31. Les commissariats civils sont une institution transitoire destinée à disparaître par l’organisation des territoires civils ; elle a servi et sert encore à protéger, dans les territoires où ils se fixaient, les groupes d’Européens qui allaient s’établir dans l’intérieur, sur des points où la conquête avait créé des intérêts.

Les commissaires civils, dont la création remonte à 1834, mais dont l’organisation n’avait été réellement fixée que par l’arrêté ministériel du 18 décembre 1842, avaient des attributions à la fois administratives et judiciaires. Le décret du 7 juillet 1864 a maintenu les premières, en décidant (art. 21 ) que les commissaires civils auraient, dans leur ressort, les mêmes attributions que les sous-préfets. Ils relèvent soit directement du préfet, soit du sous-préfet à l’arrondissement duquel leur district est rattaché. — Quant à leurs attributions judiciaires, ils sont placés sous le contrôle et la surveillance du procureur général.

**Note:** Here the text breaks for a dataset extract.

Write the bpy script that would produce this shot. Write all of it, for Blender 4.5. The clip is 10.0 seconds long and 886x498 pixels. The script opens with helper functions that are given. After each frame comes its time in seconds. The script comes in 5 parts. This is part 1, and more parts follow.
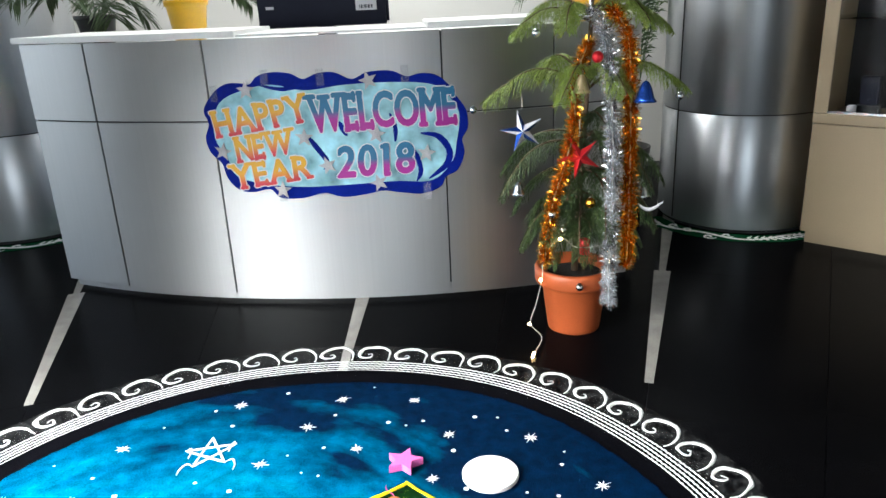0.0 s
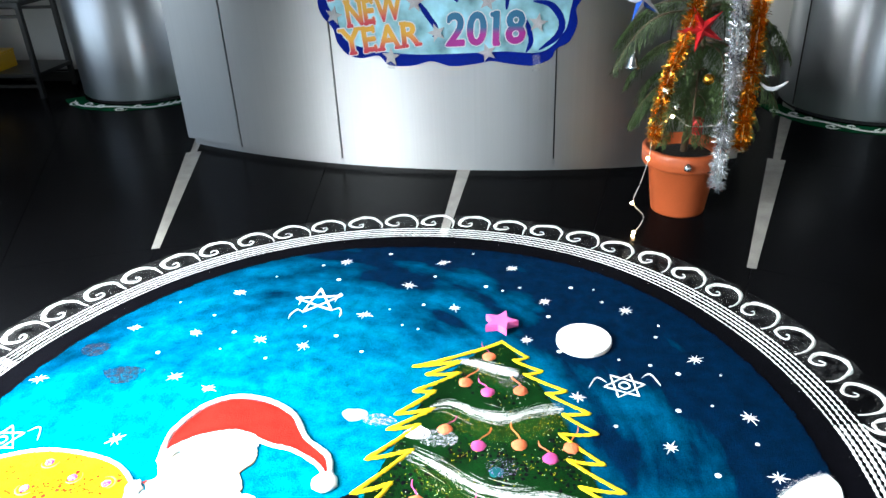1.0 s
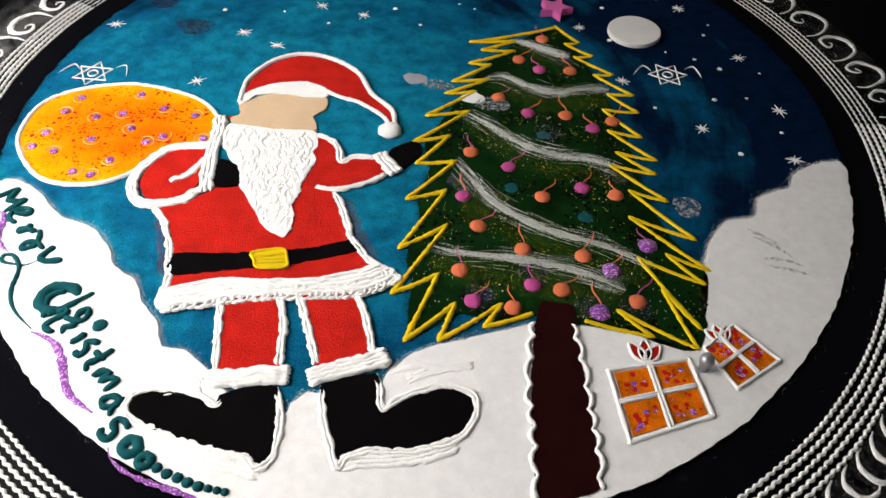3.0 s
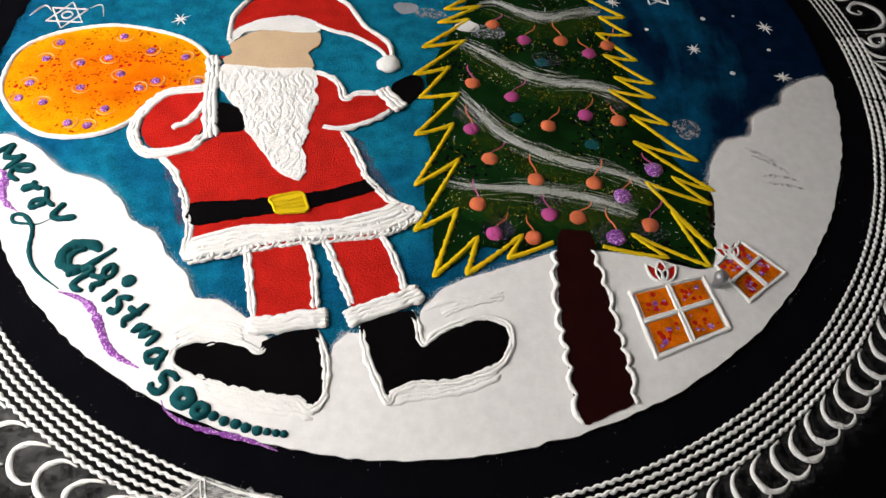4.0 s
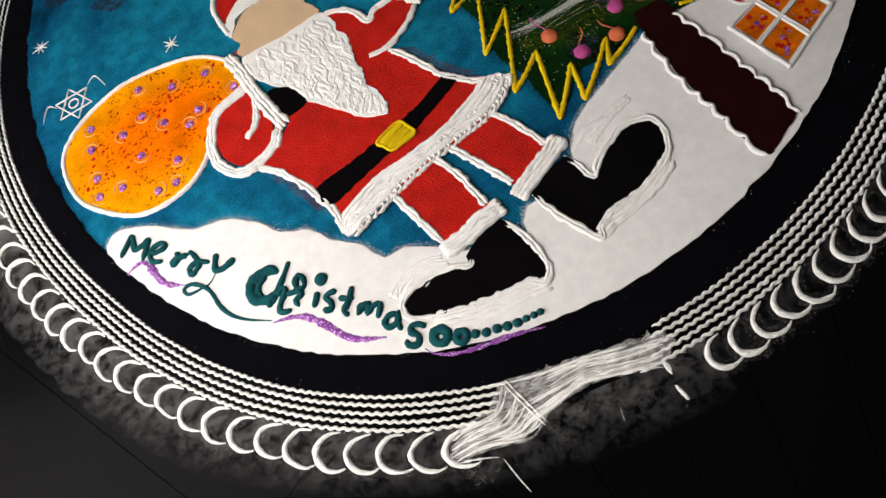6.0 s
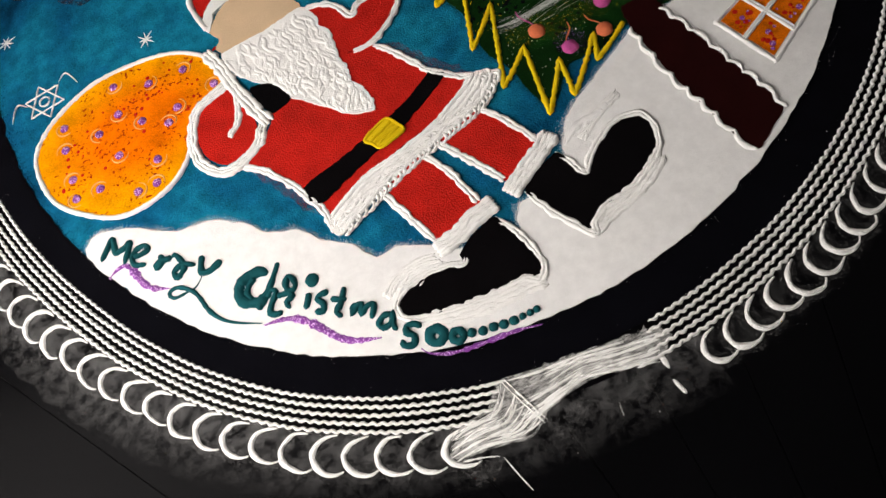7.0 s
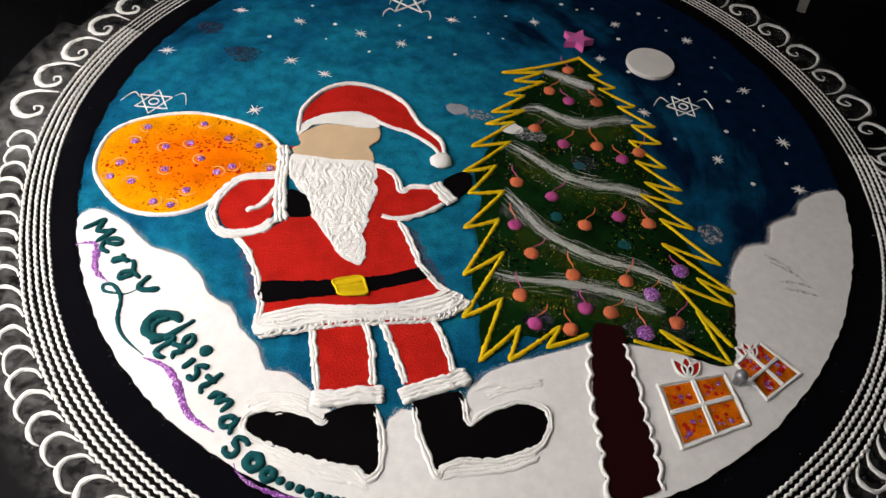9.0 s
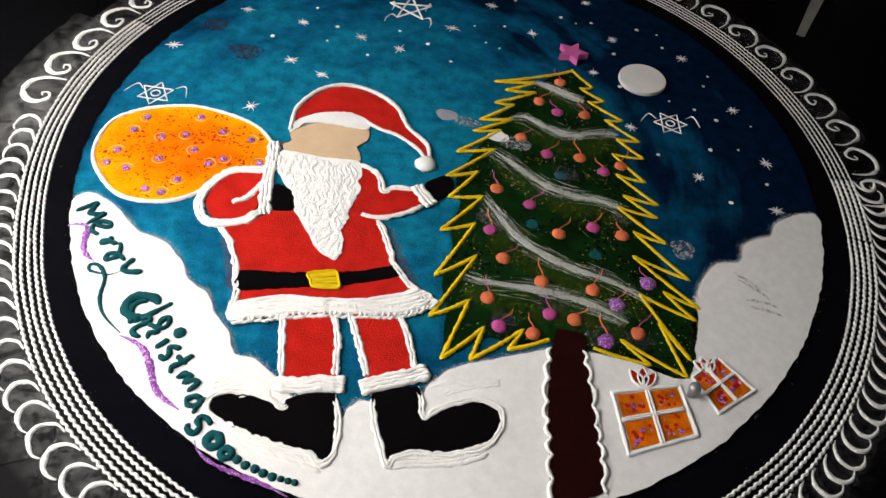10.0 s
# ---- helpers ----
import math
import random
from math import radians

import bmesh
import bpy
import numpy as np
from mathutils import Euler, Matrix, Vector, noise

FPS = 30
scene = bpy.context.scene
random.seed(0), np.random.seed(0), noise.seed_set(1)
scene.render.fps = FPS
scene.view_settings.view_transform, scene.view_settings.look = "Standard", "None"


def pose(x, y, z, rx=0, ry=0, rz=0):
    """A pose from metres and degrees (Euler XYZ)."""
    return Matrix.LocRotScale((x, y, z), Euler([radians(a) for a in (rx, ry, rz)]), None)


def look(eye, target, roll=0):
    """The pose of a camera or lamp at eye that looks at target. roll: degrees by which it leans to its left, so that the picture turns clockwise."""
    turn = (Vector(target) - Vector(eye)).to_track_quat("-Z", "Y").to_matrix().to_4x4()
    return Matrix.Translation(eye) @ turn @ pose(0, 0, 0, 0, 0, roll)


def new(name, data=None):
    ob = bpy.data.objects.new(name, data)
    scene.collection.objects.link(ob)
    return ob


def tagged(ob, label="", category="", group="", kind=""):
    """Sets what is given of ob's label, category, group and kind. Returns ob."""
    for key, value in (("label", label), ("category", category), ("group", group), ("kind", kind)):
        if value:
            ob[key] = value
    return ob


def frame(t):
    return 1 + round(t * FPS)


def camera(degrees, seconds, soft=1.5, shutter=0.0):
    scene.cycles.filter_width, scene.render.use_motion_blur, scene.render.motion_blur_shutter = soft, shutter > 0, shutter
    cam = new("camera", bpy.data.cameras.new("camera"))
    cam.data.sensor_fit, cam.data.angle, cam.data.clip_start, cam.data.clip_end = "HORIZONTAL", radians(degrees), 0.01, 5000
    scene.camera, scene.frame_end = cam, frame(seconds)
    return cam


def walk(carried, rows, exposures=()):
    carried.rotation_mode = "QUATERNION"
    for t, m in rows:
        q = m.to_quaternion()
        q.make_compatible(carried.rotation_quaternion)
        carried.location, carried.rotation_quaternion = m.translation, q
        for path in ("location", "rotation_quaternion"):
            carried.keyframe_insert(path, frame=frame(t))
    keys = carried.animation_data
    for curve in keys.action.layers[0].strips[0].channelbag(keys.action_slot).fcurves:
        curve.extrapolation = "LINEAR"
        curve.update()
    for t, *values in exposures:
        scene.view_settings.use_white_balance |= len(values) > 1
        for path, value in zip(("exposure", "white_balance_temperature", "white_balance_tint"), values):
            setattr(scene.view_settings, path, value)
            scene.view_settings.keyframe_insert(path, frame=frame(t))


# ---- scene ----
cam = camera(62.0, 10.0)
PATH = [
    (0, (0.045, -0.132, 1.129), (0.004, 1.756, 0.469), -2.7),
    (0.5, (0.024, -0.15, 1.112), (-0.114, 1.684, 0.327), -2.3),
    (1, (0.013, -0.178, 1.088), (-0.276, 1.571, 0.161), -2.6),
    (1.5, (-0.012, -0.223, 1.053), (-0.375, 1.371, -0.101), -3.0),
    (2, (-0.036, -0.291, 1.006), (-0.314, 1.152, -0.351), -1.0),
    (2.5, (-0.041, -0.345, 1.023), (-0.348, 1.049, -0.377), -1.7),
    (3, (-0.052, -0.393, 1.058), (-0.302, 0.919, -0.43), 1.5),
    (3.2, (-0.1, -0.399, 1.067), (-0.249, 0.866, -0.475), 3.8),
    (4.3, (-0.226, -0.422, 1.105), (-0.24, 0.732, -0.529), 3.7),
    (4.5, (-0.26, -0.443, 1.107), (-0.211, 0.685, -0.544), 2.7),
    (5, (-0.31, -0.451, 1.153), (-0.329, 0.437, -0.639), -16.5),
    (5.5, (-0.387, -0.403, 1.188), (-0.478, 0.446, -0.621), -27.9),
    (5.7, (-0.436, -0.402, 1.186), (-0.551, 0.476, -0.607), -30.9),
    (7, (-0.527, -0.357, 1.194), (-0.542, 0.45, -0.636), -27.7),
    (7.5, (-0.517, -0.36, 1.185), (-0.524, 0.457, -0.64), -26.2),
    (7.7, (-0.451, -0.315, 1.219), (-0.451, 0.498, -0.608), -19.4),
    (7.8, (-0.445, -0.333, 1.204), (-0.426, 0.583, -0.574), -13.0),
    (8, (-0.428, -0.384, 1.183), (-0.437, 0.691, -0.504), -3.4),
    (8.5, (-0.36, -0.413, 1.21), (-0.386, 0.761, -0.409), 4.4),
    (9, (-0.278, -0.464, 1.245), (-0.388, 0.822, -0.282), 5.8),
    (9.5, (-0.206, -0.472, 1.256), (-0.437, 0.786, -0.282), 2.0),
    (10, (-0.162, -0.482, 1.288), (-0.34, 0.8, -0.236), 6.7),
]
EXPOSURES = [(0, 2.12, 6150, 5), (0.5, 2.12, 5900, 1), (0.9, 2.15, 5850, 2), (1.5, 0.95, 6250, 6), (2.0, -0.2, 6700, 10), (2.5, -0.44, 6750, 12), (3.2, -0.4, 6750, 12), (4.3, -0.8, 6800, 13), (5.0, -0.97, 6850, 13), (8.5, -0.97, 6950, 14), (9.5, -0.66, 6850, 13), (10, -0.6, 6800, 12)]
walk(cam, [(t, look(eye, target, roll)) for t, eye, target, roll in PATH], EXPOSURES)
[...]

32. Circonscriptions cantonales. En retirant à l’autorité militaire l’administration d’une grande partie des territoires qui lui avaient été exclusivement soumis jusque-là, le décret du 24 décembre 1870 n’avait rien fait pour instituer dans ces territoires une administration civile, si ce n’est

  1. Le Tell, portion essentiellement cultivable du territoire algérien, s’étend de la Méditerranée au plateau central qu’il englobe en partie. La superficie du Tell est de 13,146,000 hectares ; au delà du Tell s’étend le Sahara algérien.